* Start *
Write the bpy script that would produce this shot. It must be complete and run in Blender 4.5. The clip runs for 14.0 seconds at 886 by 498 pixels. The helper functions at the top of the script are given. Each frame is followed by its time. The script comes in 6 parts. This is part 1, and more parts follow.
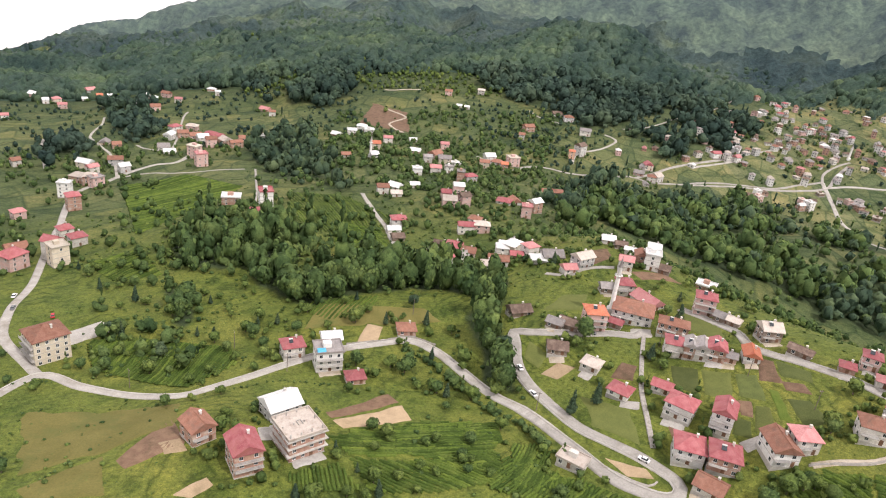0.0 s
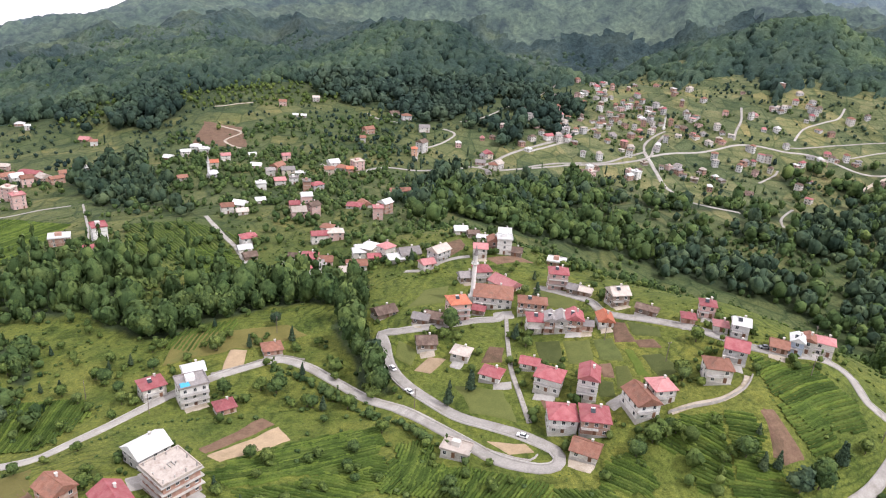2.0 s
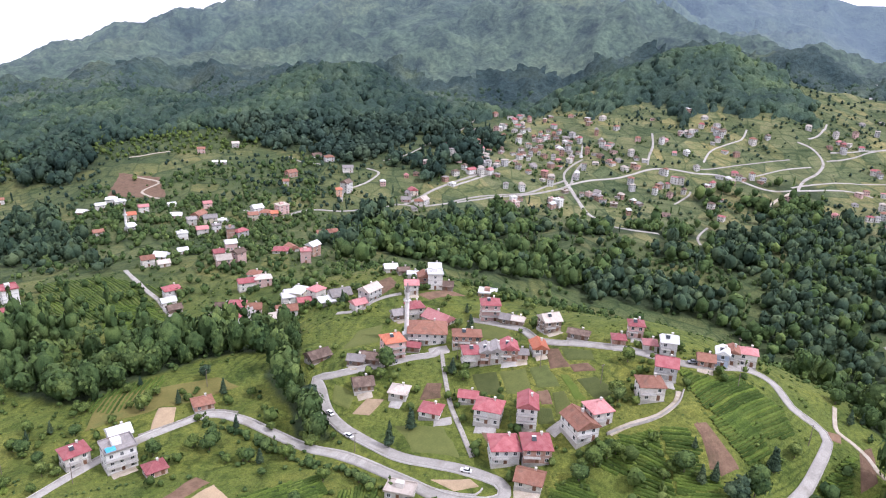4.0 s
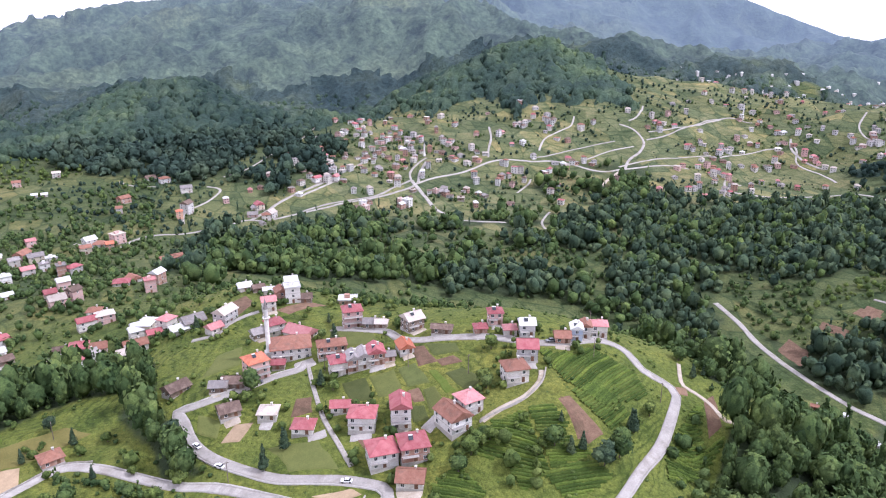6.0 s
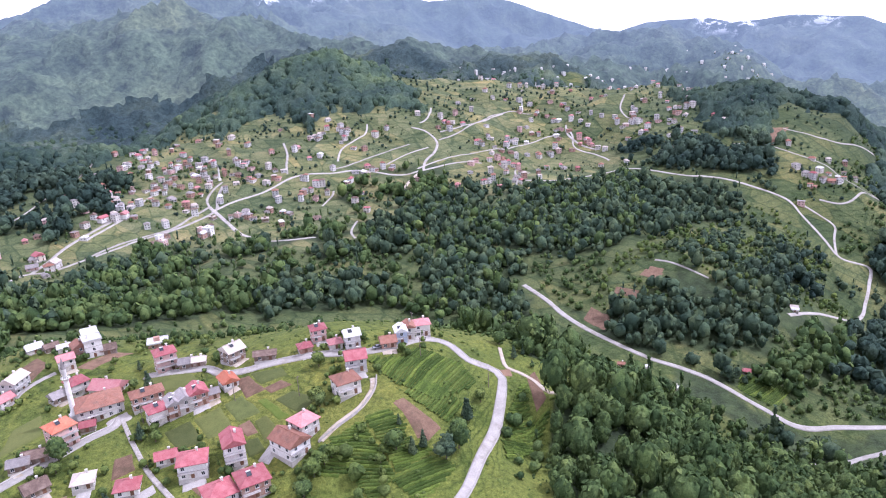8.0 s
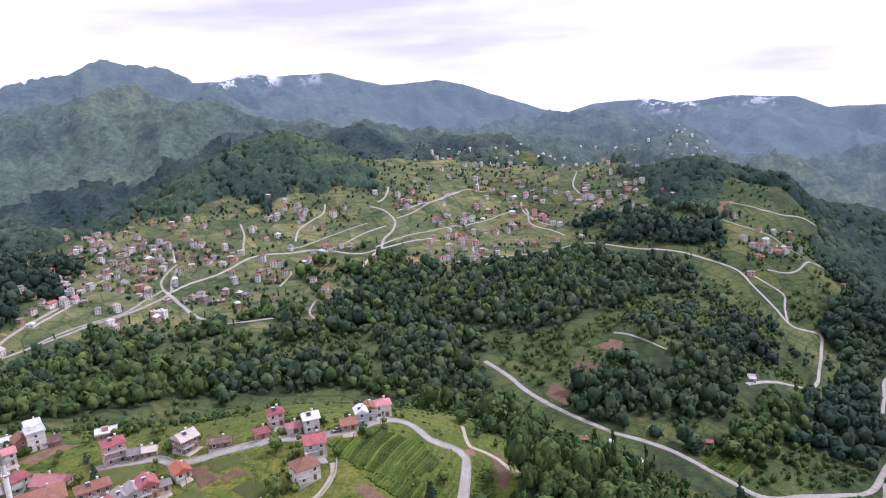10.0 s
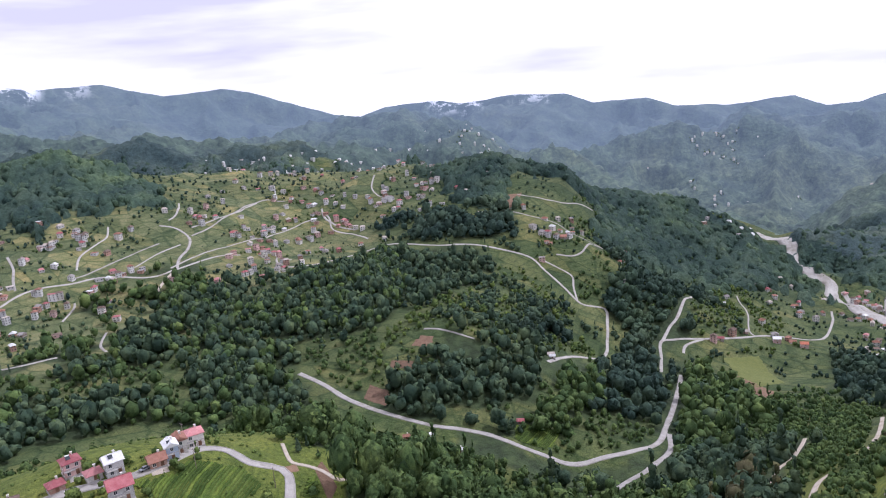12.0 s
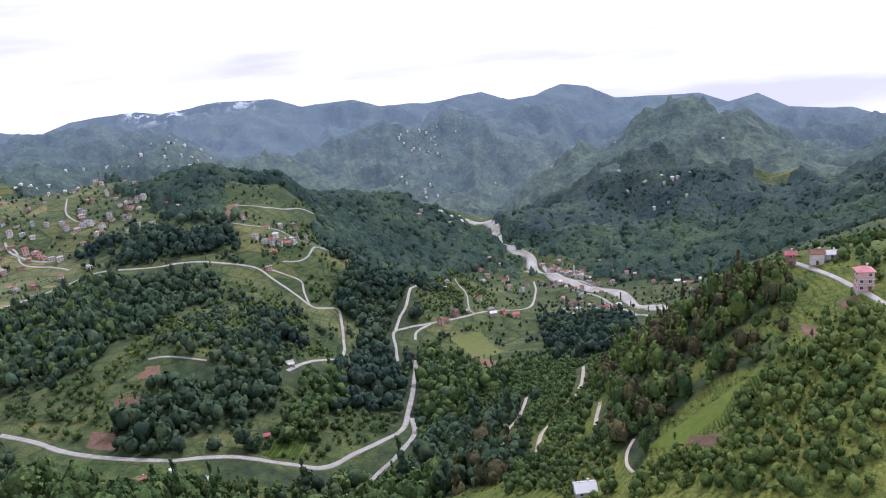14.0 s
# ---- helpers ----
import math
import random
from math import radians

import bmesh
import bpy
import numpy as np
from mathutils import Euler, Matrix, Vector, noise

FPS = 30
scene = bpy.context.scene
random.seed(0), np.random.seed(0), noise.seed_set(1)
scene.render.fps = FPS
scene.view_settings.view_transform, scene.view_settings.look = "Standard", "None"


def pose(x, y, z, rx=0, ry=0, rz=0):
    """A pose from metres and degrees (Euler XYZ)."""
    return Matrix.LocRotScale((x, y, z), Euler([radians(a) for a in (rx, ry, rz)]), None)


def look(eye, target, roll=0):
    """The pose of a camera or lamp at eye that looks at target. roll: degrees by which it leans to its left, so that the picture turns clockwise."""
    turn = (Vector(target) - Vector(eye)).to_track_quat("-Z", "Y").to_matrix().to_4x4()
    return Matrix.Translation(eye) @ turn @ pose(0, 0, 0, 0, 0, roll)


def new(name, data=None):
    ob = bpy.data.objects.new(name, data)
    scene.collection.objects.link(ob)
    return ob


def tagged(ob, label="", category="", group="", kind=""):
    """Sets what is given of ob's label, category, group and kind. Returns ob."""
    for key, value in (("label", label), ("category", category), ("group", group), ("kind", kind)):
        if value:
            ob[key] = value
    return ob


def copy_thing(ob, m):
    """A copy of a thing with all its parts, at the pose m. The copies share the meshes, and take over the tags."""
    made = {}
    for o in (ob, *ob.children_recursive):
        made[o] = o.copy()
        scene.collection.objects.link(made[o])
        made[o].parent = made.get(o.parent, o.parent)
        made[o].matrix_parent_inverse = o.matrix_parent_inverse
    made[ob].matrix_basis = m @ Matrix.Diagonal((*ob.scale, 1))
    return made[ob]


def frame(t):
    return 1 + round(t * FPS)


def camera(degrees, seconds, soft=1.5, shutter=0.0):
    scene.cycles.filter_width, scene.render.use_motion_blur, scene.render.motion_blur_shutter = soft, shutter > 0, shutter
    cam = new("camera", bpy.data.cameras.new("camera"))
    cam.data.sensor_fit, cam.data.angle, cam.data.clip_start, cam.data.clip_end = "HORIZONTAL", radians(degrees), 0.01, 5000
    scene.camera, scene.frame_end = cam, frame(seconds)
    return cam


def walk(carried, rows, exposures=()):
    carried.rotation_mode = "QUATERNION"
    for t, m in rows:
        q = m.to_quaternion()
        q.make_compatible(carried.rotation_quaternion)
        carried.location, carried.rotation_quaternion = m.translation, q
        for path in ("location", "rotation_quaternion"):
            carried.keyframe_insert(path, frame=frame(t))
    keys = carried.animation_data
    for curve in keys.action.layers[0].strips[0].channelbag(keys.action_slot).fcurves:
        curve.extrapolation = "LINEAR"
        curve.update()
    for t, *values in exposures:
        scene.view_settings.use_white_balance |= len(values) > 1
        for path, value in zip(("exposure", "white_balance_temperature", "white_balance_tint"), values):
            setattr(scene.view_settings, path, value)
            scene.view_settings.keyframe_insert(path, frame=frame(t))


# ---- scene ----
# ================= camera and its turn =================
EYE = (0.0, 0.0, 165.0)
cam = camera(63.0, 14.0, soft=1.1)
# seconds, yaw, pitch, roll of a hovering camera that turns and tilts up
TURN = [
    (0, 2.64, -24.21, 7.40),
    (0.5, 0.89, -23.98, 7.01),
    (1, -1.29, -23.72, 6.47),
    (1.5, -4.11, -23.36, 5.81),
    (2, -9.61, -22.83, 4.42),
    (2.5, -14.09, -22.48, 3.24),
    (3, -14.51, -22.42, 3.08),
    (3.2, -14.27, -21.20, 3.28),
    (5.3, -19.45, -19.13, 1.74),
    (5.5, -20.56, -19.23, 1.80),
    (6, -27.45, -19.00, 0.22),
    (6.5, -33.97, -19.02, -1.36),
    (7, -36.41, -19.05, -1.87),
    (7.5, -40.52, -19.17, -2.61),
    (8, -43.04, -18.57, -3.21),
    (8.2, -43.07, -16.62, -2.83),
    (10.3, -47.79, -12.51, -3.57),
    (10.5, -48.74, -12.58, -3.52),
    (11, -51.70, -12.72, -3.83),
    (11.5, -56.80, -12.99, -4.48),
    (12, -62.52, -13.39, -5.14),
    (12.5, -66.27, -13.64, -5.41),
    (13, -70.06, -13.89, -5.60),
    (13.5, -78.68, -14.69, -6.15),
    (14, -84.59, -15.28, -6.62),
]
walk(cam, [(t, pose(*EYE, 90 + p, 0, y) @ pose(0, 0, 0, 0, 0, r)) for t, y, p, r in TURN],
     exposures=[(0, -0.18, 6400, 17), (3, -0.12, 5750, 21), (6, 0.0, 5500, 27), (8.2, 0.12, 5350, 33), (10.3, -0.41, 5550, 27), (14, -0.41, 5450, 24)])

# ================= world and sun =================
SUN_WAY = Vector((0.46, -0.36, 0.81)).normalized()   # towards the sun
sun_elev = math.asin(SUN_WAY.z)
sun_turn = math.atan2(SUN_WAY.x, SUN_WAY.y)
world = bpy.data.worlds.new("sky")
scene.world = world
world.use_nodes = True
wn, wl = world.node_tree.nodes, world.node_tree.links
wn.clear()
coord = wn.new("ShaderNodeTexCoord")
lift = wn.new("ShaderNodeVectorMath")
lift.operation = "ADD"
lift.inputs[1].default_value = (0, 0, 0.22)
unit = wn.new("ShaderNodeVectorMath")
unit.operation = "NORMALIZE"
sky = wn.new("ShaderNodeTexSky")
sky.sky_type = "NISHITA"
sky.sun_disc = False
sky.sun_elevation, sky.sun_rotation = sun_elev, sun_turn
sky.air_density, sky.dust_density = 1.0, 2.0
squash = wn.new("ShaderNodeMapping")
squash.inputs["Scale"].default_value = (1.3, 1.3, 9.0)
cloud = wn.new("ShaderNodeTexNoise")
cloud.inputs["Scale"].default_value = 1.6
cloud.inputs["Detail"].default_value = 5.0
cloud.inputs["Roughness"].default_value = 0.5
ramp = wn.new("ShaderNodeValToRGB")
ramp.color_ramp.elements[0].position, ramp.color_ramp.elements[0].color = 0.33, (11.2, 10.5, 10.9, 1)
ramp.color_ramp.elements[1].position, ramp.color_ramp.elements[1].color = 0.50, (17.0, 16.3, 15.5, 1)
veil = wn.new("ShaderNodeMix")
veil.data_type = "RGBA"
veil.inputs["Factor"].default_value = 0.82
back = wn.new("ShaderNodeBackground")
back.inputs["Strength"].default_value = 0.11
sky_out = wn.new("ShaderNodeOutputWorld")
wl.new(coord.outputs["Generated"], lift.inputs[0])
wl.new(lift.outputs[0], unit.inputs[0])
wl.new(unit.outputs[0], sky.inputs["Vector"])
wl.new(coord.outputs["Generated"], squash.inputs["Vector"])
wl.new(squash.outputs[0], cloud.inputs["Vector"])
wl.new(cloud.outputs["Fac"], ramp.inputs["Fac"])
wl.new(sky.outputs[0], veil.inputs["A"])
wl.new(ramp.outputs[0], veil.inputs["B"])
wl.new(veil.outputs["Result"], back.inputs["Color"])
wl.new(back.outputs[0], sky_out.inputs["Surface"])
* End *
* _WHAT NEEDS TO BE DONE_
Say how many lines hold the word "radians", giving the number and nothing else.

* _THE ANSWER_
3